В Рождество 1454 года, больше чем через год после внезапного удара, Генрих VI очнулся. Чувства возвращались так же быстро, как в свое время покинули его. Через два дня после Рождества он приказал казначею отправить благодарственные дары в Кентерберийский собор, а в понедельник 30 декабря королева Маргарита показала отцу четырнадцатимесячного сына. Генрих «спросил, как звали принца, и королева ответила, что Эдуард, а затем он поднял руки и возблагодарил Господа». Он не помнил ничего из сказанного или происходившего рядом с ним в период оцепенения, но, казалось, был невероятно счастлив, что поправился. Когда министры поняли, что он вновь может разговаривать с ними «так же хорошо, как прежде», они «заплакали от радости»[197]
.Чего нельзя было сказать о Йорке. Выздоровление Генриха не только означало окончание протектората, но и вело к отмене всех мер, принятых герцогом за последний год. К 26 января 1455 года Сомерсета освободили из тюрьмы, а 4 марта с него сняли обвинения в измене. Официально Йорк лишился титула лорда-протектора 9 февраля. В знак крайнего осуждения того, что Йорк преследовал Сомерсета за то, что тот был предательски неосторожен с французами, герцога лишили поста командующего Кале, и эту должность снова занял Сомерсет. Союзника Йорка, Ричарда, графа Солсбери, вынудили покинуть пост канцлера. В середине марта графу Уорику, сыну Солсбери, приказали освободить Генри Холланда, коварного и склочного герцога Эксетера, из заслуженного заключения в Понтефракте.
В то время как Сомерсет и его союзники заняли прежнее место в правительстве и подле короля, Йорку и Невиллам пришлось покинуть двор. Несмотря на то что протектор предпринимал решительные действия для того, чтобы правительство продолжало функционировать в период королевского помешательства, он как узурпатор был лишен всех постов и власти. Йорк мог прийти только к одному выводу: пока в окружении короля находится Сомерсет, с ним всегда будут обращаться как с врагом короны и как негодяй и мятежник он не сможет занять причитающееся ему место в государственной системе. Король и совет обязали Йорка до июня сохранять мир с Сомерсетом под угрозой штрафа в двадцать тысяч марок. Но мир был уже невозможен. Вместе с Невиллами Йорк отправился на север, чтобы сделать единственное, что ему оставалось, — начать собирать армию.

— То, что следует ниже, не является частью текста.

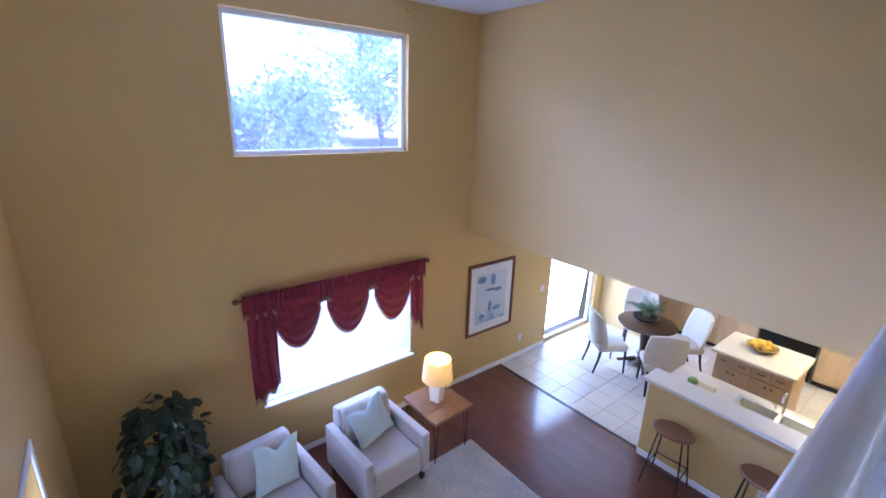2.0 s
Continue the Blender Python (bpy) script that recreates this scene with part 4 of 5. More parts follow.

Йорка и семью Невилл, которую возглавили отец и сын, графы Солсбери и Уорик, сплотило общее дело. Вместе они контролировали бóльшую часть Северной Англии, и, так как Невиллы были в любой момент готовы к бою из-за их вражды с домом Перси, союзникам не составило труда призвать своих вассалов и собрать небольшую армию уже весной 1455 года. Позже они сами признавали, что располагали «большой людской силой в разных землях, множеством оружия и военных облачений»[198]
. Важно отметить, что Йорк собирал армию для того, чтобы ликвидировать Сомерсета и «предателей» в окружении короля. По его мнению, такая задача не имела ничего общего с восстанием, а тем более с династическим переворотом, направленным против самого Генриха VI. Однако неизвестно, все ли служившие под командованием Йорка улавливали эту тонкую разницу. Как бы то ни было, солдат спешно удалось собрать в апреле — мае, и вести о мобилизации, которую проводили Йорк и Невиллы, вскоре достигли двора и совета в Вестминстере, где, возможно, еще не осознали масштаб происходящего.Сомерсет запаниковал и замешкался. Невзирая на то что население Лондона в целом больше симпатизировало Йорку, чем ему, самым логичным шагом было бы использовать королевскую армию для обороны столицы и тем самым повторить Дартфордский конфликт 1452 года. Вместо этого Сомерсет решил переместить королевский двор и лордов из окружения Генриха на север. В городе Лестер, в самом сердце графства Ланкастер, входившего в личные владения короля, должен был собраться большой совет. Он в чем-то походил на заседание парламента, но приехать призвали не только множество английских лордов, но и избранных рыцарей, которые могли симпатизировать режиму Сомерсета[199]
. Пригласили и Йорка с союзниками, так что хотя бы один из дартфордских эпизодов мог повториться: правительство надеялось связать Сомерсета и Йорка новым соглашением, за которым, вероятно, последовала бы унизительная для Йорка публичная клятва в верности вроде той, которую его заставили дать в соборе Святого Павла[200]. Но Йорк не собирался с этим мириться. Возможно, он также вспомнил о печальной судьбе Хамфри, герцога Глостера, которого в 1447 году вызвали на заседание парламента в Бери-Сент-Эдмундс, откуда он так и не вернулся.